* _Exercise details_:
Reproduce the full listing below unchanged, apart from the pictures.
========================
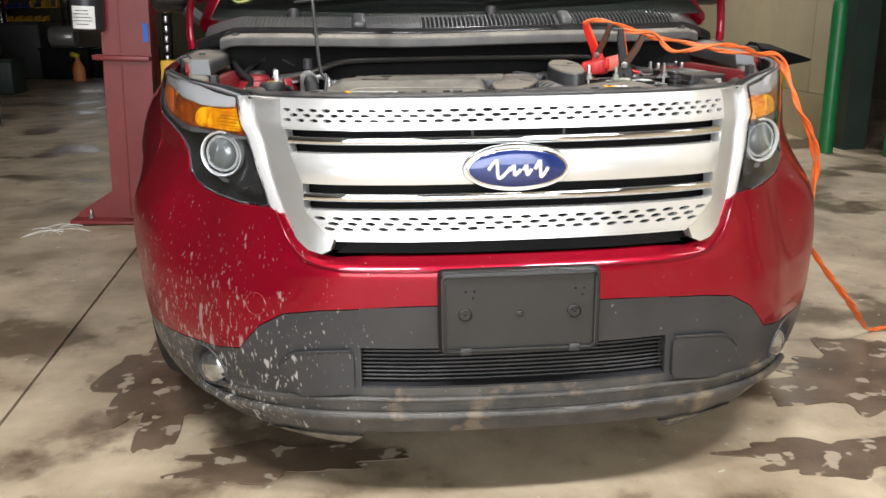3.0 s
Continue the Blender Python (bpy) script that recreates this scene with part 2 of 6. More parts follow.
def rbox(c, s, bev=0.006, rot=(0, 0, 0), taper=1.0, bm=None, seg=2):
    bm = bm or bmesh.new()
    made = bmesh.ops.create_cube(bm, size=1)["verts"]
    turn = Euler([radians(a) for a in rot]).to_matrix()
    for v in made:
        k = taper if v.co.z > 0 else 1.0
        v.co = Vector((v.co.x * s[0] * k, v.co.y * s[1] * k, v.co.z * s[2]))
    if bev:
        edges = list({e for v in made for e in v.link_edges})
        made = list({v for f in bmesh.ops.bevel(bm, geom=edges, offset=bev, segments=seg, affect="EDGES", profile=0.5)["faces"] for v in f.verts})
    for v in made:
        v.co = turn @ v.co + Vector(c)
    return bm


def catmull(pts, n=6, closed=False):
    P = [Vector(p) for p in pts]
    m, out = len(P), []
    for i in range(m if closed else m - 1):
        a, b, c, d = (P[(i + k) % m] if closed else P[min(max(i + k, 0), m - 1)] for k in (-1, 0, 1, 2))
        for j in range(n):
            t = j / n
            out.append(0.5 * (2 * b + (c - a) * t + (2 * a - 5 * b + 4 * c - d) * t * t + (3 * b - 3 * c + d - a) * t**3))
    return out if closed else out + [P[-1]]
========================
* _Solution for this problem_:
3.0 s
Continue the Blender Python (bpy) script that recreates this scene with part 2 of 6. More parts follow.
def rbox(c, s, bev=0.006, rot=(0, 0, 0), taper=1.0, bm=None, seg=2):
    bm = bm or bmesh.new()
    made = bmesh.ops.create_cube(bm, size=1)["verts"]
    turn = Euler([radians(a) for a in rot]).to_matrix()
    for v in made:
        k = taper if v.co.z > 0 else 1.0
        v.co = Vector((v.co.x * s[0] * k, v.co.y * s[1] * k, v.co.z * s[2]))
    if bev:
        edges = list({e for v in made for e in v.link_edges})
        made = list({v for f in bmesh.ops.bevel(bm, geom=edges, offset=bev, segments=seg, affect="EDGES", profile=0.5)["faces"] for v in f.verts})
    for v in made:
        v.co = turn @ v.co + Vector(c)
    return bm


def catmull(pts, n=6, closed=False):
    P = [Vector(p) for p in pts]
    m, out = len(P), []
    for i in range(m if closed else m - 1):
        a, b, c, d = (P[(i + k) % m] if closed else P[min(max(i + k, 0), m - 1)] for k in (-1, 0, 1, 2))
        for j in range(n):
            t = j / n
            out.append(0.5 * (2 * b + (c - a) * t + (2 * a - 5 * b + 4 * c - d) * t * t + (3 * b - 3 * c + d - a) * t**3))
    return out if closed else out + [P[-1]]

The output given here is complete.